3. Chemical potential energy

   • What it is: Energy stored in the bonds between atoms in food, fuels, and batteries.
   • Examples: Food gives your body energy later; gasoline in a car stores energy that releases when it burns.
   • Link to previous topic: This connects back to atoms, elements, and simple chemical changes — breaking and forming bonds changes chemical potential energy.

4. Electrical potential energy (grade 5-friendly version)

   • What it is: Energy stored due to separated electrical charges (like in a battery).
   • Example: A battery stores energy until it is connected in a circuit, then electrons move and do work (light a bulb).

A tiny formula (optional, beginner-friendly)

For gravitational potential energy we use a simple idea:

Potential energy (gravitational) ≈ mass × gravity × height

• mass = how heavy the object is (more mass → more stored energy)
• gravity = pull of Earth (we usually use the same number for Earth)
• height = how high it is above the ground

You don't need to memorize the letters (mgh) now, just the idea: heavier and higher means more stored energy.

Real classroom activity: See potential energy in action (fast, fun)

Materials: ball, ruler or meter stick, books to make a small ramp, stopwatch (optional)

Steps:

1. Put the ball at the top of a small ramp made by propping a book on a desk. Note the height.
2. Let go and watch it roll. It now converts potential energy to kinetic energy.
3. Move the ramp higher (add another book). Release the ball again. Observe: it rolls faster and farther — more potential energy was stored.

Questions to ask students:

• What changed when we raised the ramp? (height, so more gravitational potential energy)
• Where did the stored energy go? (became motion, sound, maybe heat from friction)

This shows the stored → released idea clearly.

Common misunderstandings (let’s clear them up)

• Misunderstanding: Potential energy is energy that is not real.
  Reality: It is very real — it just isn’t doing work until conditions change.

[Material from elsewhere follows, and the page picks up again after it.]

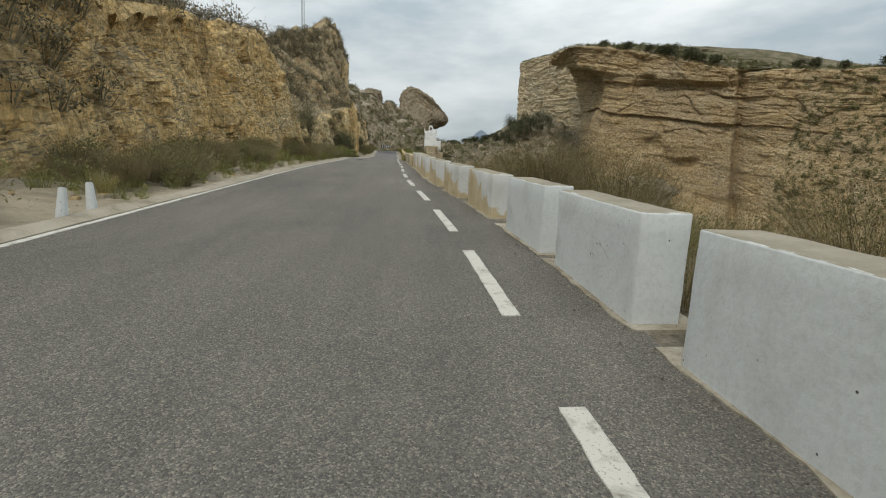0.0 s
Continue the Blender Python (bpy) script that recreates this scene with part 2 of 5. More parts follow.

• Misunderstanding: Only tall things have potential energy.
  Reality: Anything that can change position, shape, or arrangement can store potential energy — even a battery or a stretched rubber band.

• Misunderstanding: Potential energy always becomes kinetic energy.
  Reality: Often it does, but it can also become heat, light, sound, or be stored again in a different form (e.g., a battery charged by a solar panel).

Why engineers and scientists care (short version)

Because controlling stored energy is how we make machines useful and safe. Think of:

• Roller coasters converting height into thrilling motion.
• Seat belts and air bags using stored mechanical energy to protect you.
• Batteries storing chemical potential energy to power phones and flashlights.

Quick checklist: How to spot potential energy

• Is the object up high, stretched, or in a special chemical arrangement? → Likely has potential energy.
• Will something happen if the object is moved, released, or reacts? → The potential might be turned into kinetic or other forms.

Key takeaways (memorize like a mic-drop)

• Potential energy = stored energy because of position, shape, or arrangement.
• It’s the quiet energy that becomes action when conditions change — often turning into kinetic energy.
• Types to remember: gravitational, elastic, chemical, and electrical.
• You already met the atomic side in the atoms topic: chemical bonds hold potential energy just like a stretched spring holds elastic energy.

This is the moment where the concept finally clicks: potential energy is energy waiting for permission to move.

One last silly image to remember it by

Imagine potential energy as a superhero on a couch with a cape and a bowl of popcorn. The hero isn’t running around yet, but when the city needs saving (someone drops a ball or a battery is connected), the superhero jumps up and zoop — action! That’s potential turning into kinetic.

Go try one small experiment and tell someone what you saw — teaching it, even quickly, is the best way to lock it into your brain.